Aim for independent mentions across multiple domains:
LinkedIn posts
brand newsletter
PR outreach
distributor updates
niche directories and roundups
Discoverability improves when credible signals appear in multiple places.
Create a short, standardized award line:
Winner, 2026 [Award Name], Best [Category].
Then reuse that wording consistently across:
press pages
product descriptions
media kits
sales materials
Consistency helps both humans and machines understand what the recognition represents.
Even shortlist or finalist placements can help if they’re publicly listed and linkable.

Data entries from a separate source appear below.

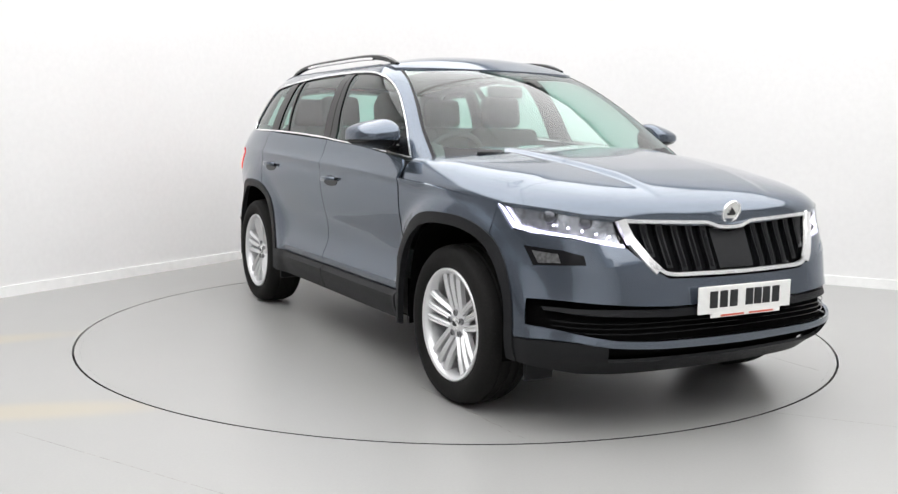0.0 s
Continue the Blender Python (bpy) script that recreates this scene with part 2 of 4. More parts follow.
def turntable():
    bm = lathe_bm([(0.0005, 0.0), (2.1900, 0.0)], "Z", 192)
    upwards(bm)
    ob = part("turntable", bm, TABLE)
    bm = lathe_bm([(2.1902, 0.0), (2.2205, 0.0)], "Z", 192)
    upwards(bm)
    part("edge_ring", bm, TABLE, ob)
    part("edge_seal", lathe_bm([(2.2207, 0.0), (2.2220, -0.001), (2.2220, -0.03)], "Z", 192), GROOVE, ob, "dark dirty rim of the turntable")
    part("centre_pin", lathe_bm([(.0005, .007), (.012, .006), (.016, .002), (.016, 0)], "Z", 16), GROOVE, ob, "small dark centre pin")
    for a, b in (((-.20, 1.225), (1.80, 1.16)), ((1.15, -.84), (2.00, -.815))):
        pts = [(a[0] + (b[0] - a[0]) * k / 24, a[1] + (b[1] - a[1]) * k / 24 + .006 * math.sin(k * 1.9) * math.sin(k * .6), .0004) for k in range(25)]
        part("joint_line", tube_bm(pts, lambda t: .0035 - .0015 * math.sin(9 * t), 5, .3), SEAM, ob, "thin scuffed joint line")
    return tagged(ob, "round grey turntable set flush in the floor", "turntable")


def lights():
    """A luminous ceiling of large diffuser panels, square to the walls, which the bonnet and windows mirror."""
    first = None
    for i in range(16):
        u, v = 1.33 + 2.35 * (i // 4), 1.33 + 2.35 * (i % 4)
        x, y = -1.29 - 0.498 * u + 0.893 * v, 4.03 - 0.868 * u - 0.45 * v
        m = pose(x, y, CEILING, 0, 0, -28.4)
        if first is None:
            first = empty("ceiling_light", "large flat white ceiling light panel with a slim frame", "ceiling light", m, "ceiling lights")
            part("diffuser", box_bm(-1.162, 1.162, -1.162, 1.162, -0.045, -0.02), glow("lit_diffuser", (1, 1, 1), PANEL_GLOW), first, "glowing white diffuser", smooth=False)
            part("frame", join(box_bm(-1.174, 1.174, -1.174, -1.162, -.05, 0), box_bm(-1.174, 1.174, 1.162, 1.174, -.05, 0), box_bm(-1.174, -1.162, -1.162, 1.162, -.05, 0), box_bm(1.162, 1.174, -1.162, 1.162, -.05, 0)), SKIRT, first, smooth=False)
        else:
            copy_thing(first, m)


PANEL_GLOW, CEILING = 2.6, 3.9
room()
lights()
table = turntable()


# ---- the car's skin ----
def prof(*pairs):
    """A smooth monotone profile through (z, value) pairs."""
    k = np.array([a for a, _ in pairs], float); q = np.array([b for _, b in pairs], float)
    h = np.diff(k); d = np.diff(q) / h
    m = np.zeros(len(k)); m[0], m[-1] = d[0], d[-1]
    for i in range(1, len(k) - 1):
        if d[i - 1] * d[i] > 0:
            a, b = 2 * h[i] + h[i - 1], h[i] + 2 * h[i - 1]
            m[i] = (a + b) / (a / d[i - 1] + b / d[i])
    def f(t):
        t = np.clip(np.asarray(t, float), k[0], k[-1]); i = np.clip(np.searchsorted(k, t) - 1, 0, len(k) - 2)
        u = (t - k[i]) / h[i]
        return (q[i] * (1 + 2 * u) * (1 - u) ** 2 + m[i] * h[i] * u * (1 - u) ** 2 + q[i + 1] * u * u * (3 - 2 * u) + m[i + 1] * h[i] * u * u * (u - 1))
    return f
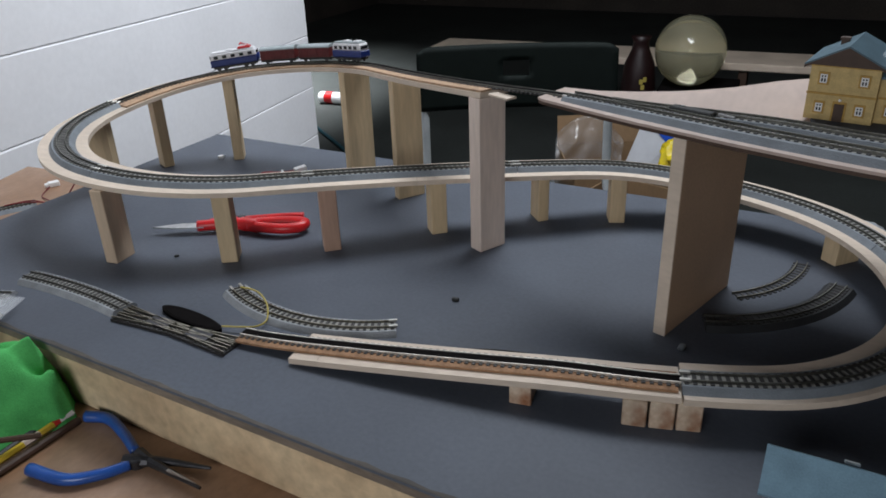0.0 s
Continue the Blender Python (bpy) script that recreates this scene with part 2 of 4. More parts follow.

The submission process itself often improves how brands describe their products by forcing clearer thinking about:
category positioning
product differentiation
supporting proof points
product photography and claims
That clarity often improves retail presentations, advertising, and PR regardless of the outcome.
For CPG brands—and the teams that support them—awards are more than credibility theater.
They bundle together several powerful signals:
third-party validation
category clarity
indexable citations
repeatable product language
In an AI-mediated discovery environment, those signals help determine which products get surfaced when consumers ask:
“What should I buy for this?”
Awards aren’t just recognition.
They’re discoverability infrastructure.
At Trusted Shelf, we believe the role of awards is evolving.
Historically, awards helped brands signal credibility to buyers, retailers, and consumers. That still matters. But as AI systems increasingly shape how products are discovered and recommended, structured third-party validation is becoming even more important.
Awards create clear, verifiable signals that both humans and machines can interpret. When designed and communicated well, they help great products stand out in crowded categories.
Our goal with Trusted Shelf is simple: help highlight exceptional products and create recognition that actually improves discoverability, trust, and clarity in the market.